Nell’attuazione degli ecoschemi, per i primi due anni del nuovo sistema – vale a dire nel 2023 e 2024 – la percentuale potrà scendere di cinque punti (dal previsto 25%), ma sono stati fissati criteri rigidi per l’utilizzo a livello nazionale delle somme non richieste dagli agricoltori. Il 15% del plafond complessivo potrà essere destinato al sostegno di singole produzioni con pagamenti “accoppiati”, legati cioè alle quantità effettivamente prodotte.
Gli Stati membri, inoltre, dovranno varare un pagamento redistributivo a favore delle aziende di minore dimensione, per un ammontare pari almeno al 10% della dotazione complessiva per gli aiuti diretti. L’obiettivo di redistribuzione potrà essere conseguito, in alternativa, facendo ricorso al plafonamento (ovvero fissando un tetto massimo agli aiuti percepibili da una singola impresa) e alla degressività, ovvero un taglio sui pagamenti di maggiore importo (da 85mila a 100mila euro).
Non è passata invece la richiesta del Parlamento europeo che sollecitava un aiuto unico per tutte le imprese a livello nazionale entro il 2026. Le differenze tra gli importi attualmente erogati (la cosiddetta “convergenza interna”) saranno progressivamente ridotte in misura dell’85 per cento. Una misura questa che, in Italia, rischia di penalizzare fortemente la risicoltura e la zootecnia.
Il pilastro sociale: multe a chi non rispetta i contratti
Altra importante novità riguarda l’inserimento di un “terzo pilastro” (accanto ad aiuti diretti e sviluppo rurale) dedicato alla condizionalità sociale della Pac con vincoli ai finanziamenti per le aziende. La condizionalità sociale entrerà in vigore nel 2025, ma gli Stati membri hanno la facoltà di anticipare di due anni l’avvio. In sostanza, saranno multate le imprese che non rispettano i contratti e alcune normative europee sul lavoro.

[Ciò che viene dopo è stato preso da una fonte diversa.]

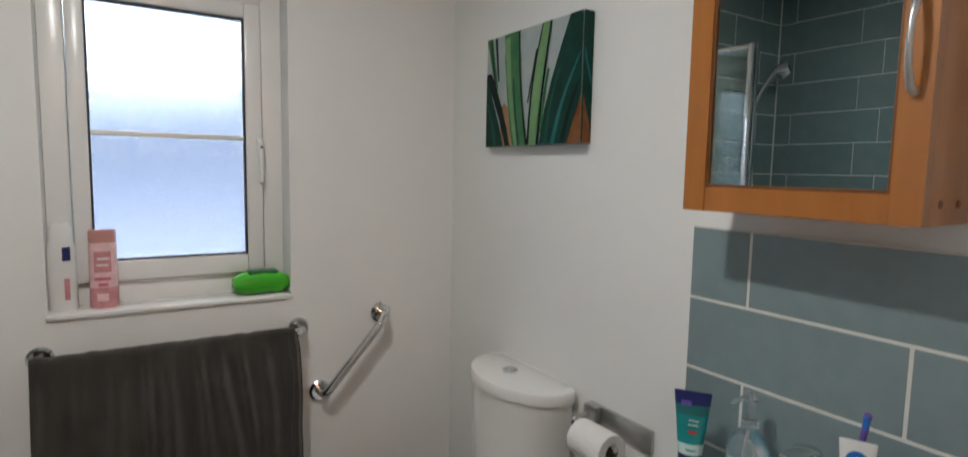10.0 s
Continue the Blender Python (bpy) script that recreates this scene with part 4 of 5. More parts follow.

Grazie al pressing dell’Europarlamento sono state introdotte nel regolamento relativo all’Organizzazione comune dei mercati (uno dei tre di cui si compone la riforma), misure sull’etichettatura del vino che rappresentano un importante traguardo per la trasparenza delle informazioni verso i consumatori fortemente voluto dal settore, così come l’estensione a tutti prodotti Dop e Igp della possibilità di effettuare programmazione della produzione per meglio rispondere, in deroga alle norme Ue sulla concorrenza, alla sempre maggiore volatilità dei mercati. Dal Consiglio Ue di ieri il ministro delle Politiche agricole Stefano Patuanelli ha sottolineato come «i motivi di soddisfazione per il compromesso sulla Pac siano superiori ai punti su cui si potevano trovare soluzioni migliori, soprattutto sul piano della semplificazione e della competitività dell’intero settore agricolo. Ora spetta agli Stati membri e ai produttori agricoli trarre beneficio dalla nuova Pac. Il prossimo passo sarà quello di costruire i piani strategici nazionali (che vanno inviati a Bruxelles entro il 31 dicembre, ndr) che dovranno essere incentrati sulla semplicità: non incrementare la burocrazia rappresenta il valore aggiunto per l’Italia». Patuanelli ha ricordato anche il risultato raggiunto su una richiesta italiana: il sostegno finanziario agli strumenti per la gestione del rischio (ovvero le polizze assicurative) al quale potrà essere dedicata una quota fino al 3% dei pagamenti diretti e dei fondi per lo sviluppo rurale. Un importante passo avanti per un paese come l’Italia nel quale, anche in tempi di profondi cambiamenti climatici, la propensione a stipulare polizze da parte degli agricoltori resta bassa.